Supplied data:
+ + + + +

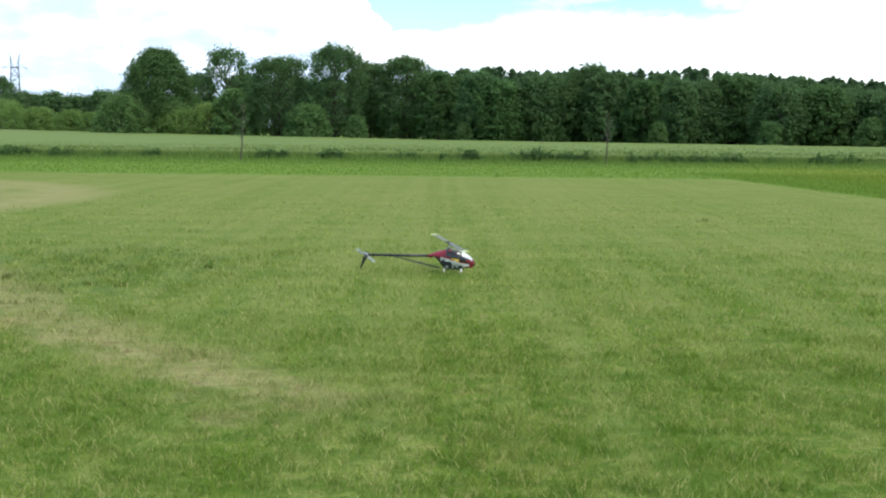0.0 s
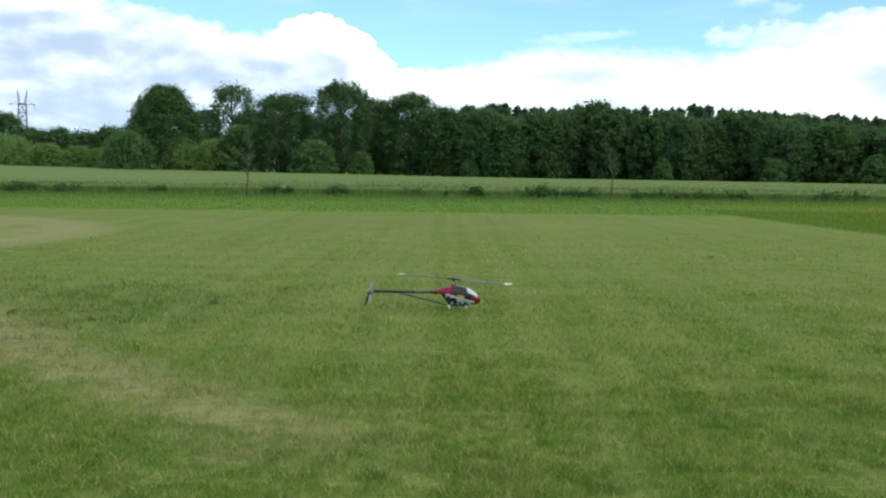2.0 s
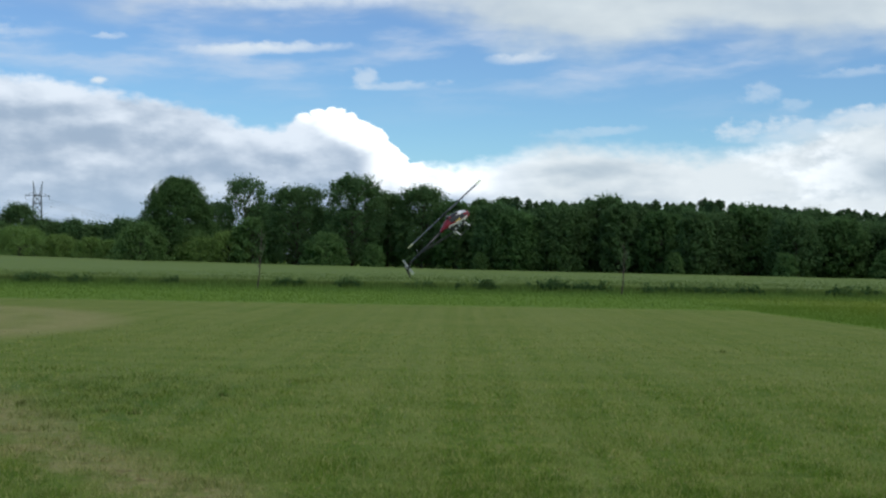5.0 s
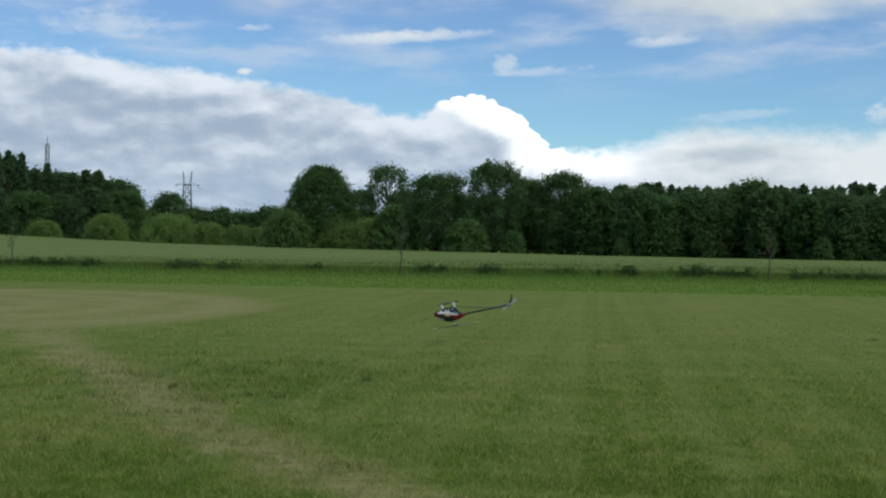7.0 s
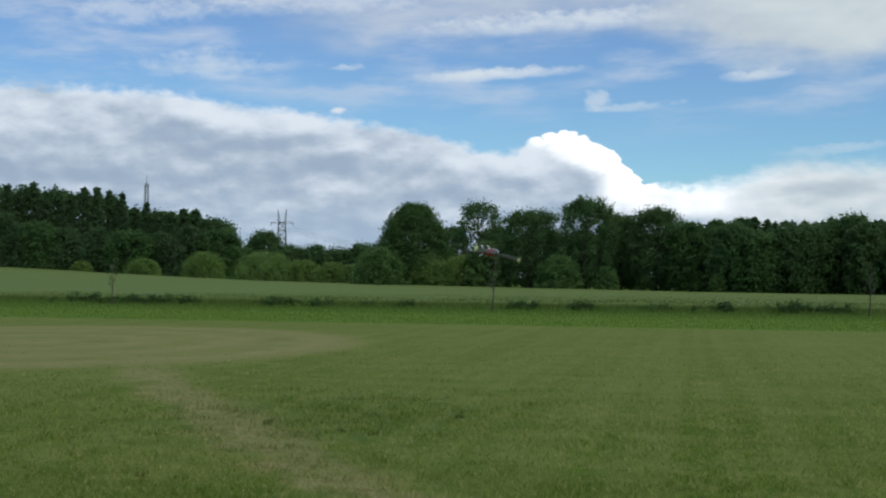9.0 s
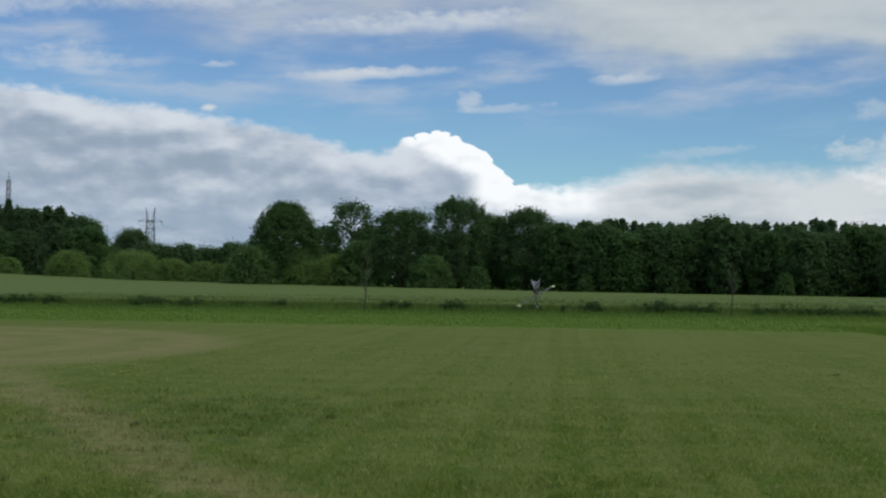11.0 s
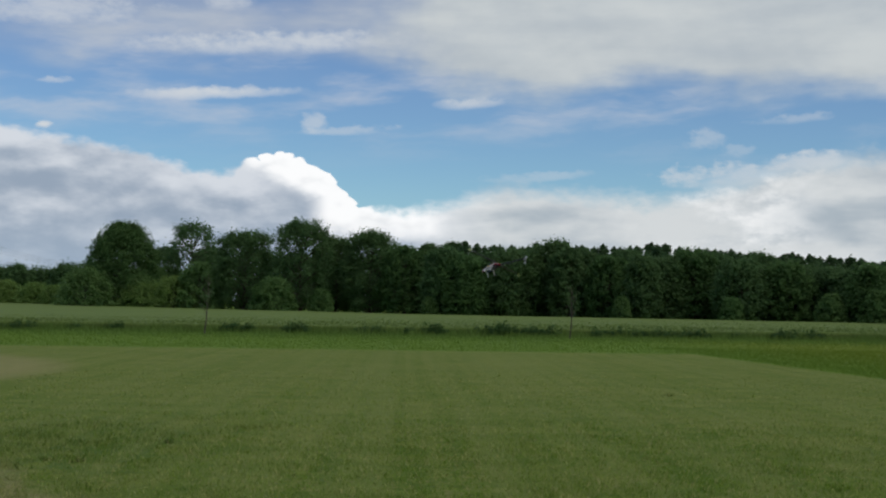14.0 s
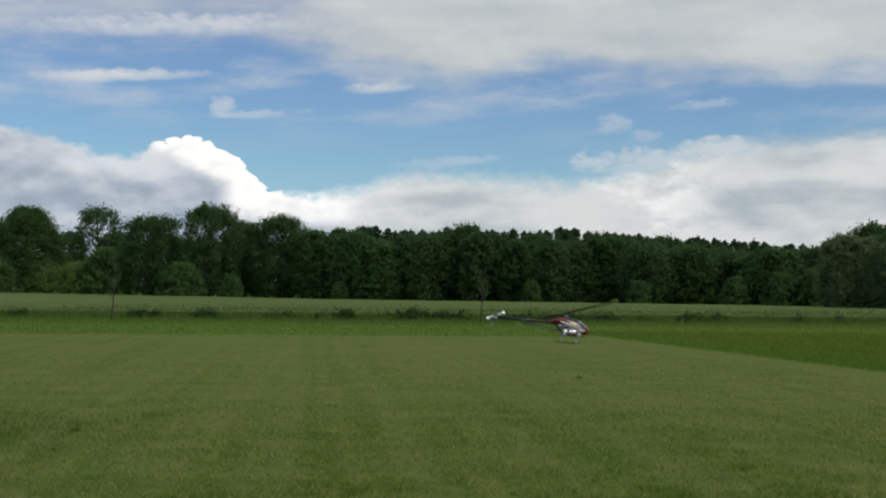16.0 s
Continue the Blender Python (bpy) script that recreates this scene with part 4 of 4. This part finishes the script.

+ + + + +

Exercise description:
What is needed is an exact reproduction of the data, pictures excluded.

Exercise result:
0.0 s
2.0 s
5.0 s
7.0 s
9.0 s
11.0 s
14.0 s
16.0 s
Continue the Blender Python (bpy) script that recreates this scene with part 4 of 4. This part finishes the script.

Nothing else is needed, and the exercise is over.